Mais le plus redoutable est l’alliance qui a existé, au service de la terreur, des deux côtés de la Méditerranée. L’ouvrage de Matthieu Suc montre l’interaction entre les combattants nés en France, en Belgique, en Allemagne, en Suède ou en Suisse (pour au moins l’un d’entre eux cité dans le livre) et des cadres venus d’Algérie, de Tunisie, du Maroc ou de la Libye. Tous encadrés plus ou moins par des donneurs d’ordre syriens ou irakiens.

L’une des révélations de cette enquête est l’infiltration de ces réseaux par les services de renseignement occidentaux. Au moins un cadre du service d’espionnage et des forces spéciales de l’État Islamique, Abou Obeida, néerlandais d’origine marocaine, aurait été un espion du MI6, les services secrets britanniques. Problème: cet intellectuel polyglotte aurait été exécuté en 2014, avant les attentats contre Charlie Hebdo et l’Hyper Cacher, que ses renseignements auraient peut-être pu permettre d’éviter.

Après? L’accumulation d’indices et de faits concordants ne suffira pas à démasquer les tueurs. La force des réseaux de la terreur islamiste est de combiner une extrême dureté dans leurs rangs, et un amateurisme qui permet à leurs assassins et à leurs kamikazes de rester sous le radar des polices occidentales.

Djihad mondial

Dix ans après, l’État Islamique a largement été démantelé. Les nouveaux dirigeants syriens, qui ont évolué dans cette nébuleuse autour de leur chef Ahmed Hussein al-Charaa, semblent avoir abandonné le «djihad mondial». Les guerres intestines entre groupuscules, mais aussi la paranoïa qui s’est installée dans tous ces groupes, ont décimé les rangs des terroristes potentiels.
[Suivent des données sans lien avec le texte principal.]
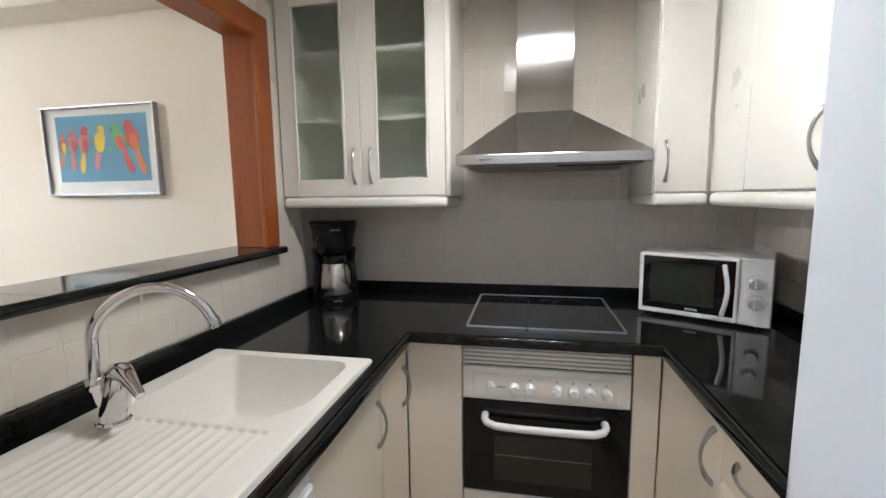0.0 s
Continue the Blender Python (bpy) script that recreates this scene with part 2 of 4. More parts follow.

Sauf que la terrible leçon de 2015 demeure valable et sans réponse: la plupart des tueurs responsables des massacres, de Charlie Hebdo aux attentats du 13 novembre (puis des nombreuses attentats qui ont suivi à travers l’Europe) étaient des jeunes musulmans nés, scolarisés, éduqués sur le sol européen. La guerre au Levant leur a servi d’aimant. Ils se sont rués vers la mort par volonté de vengeance et par solidarité avec l'«Oumma», la communauté islamique. Est-ce différent aujourd’hui?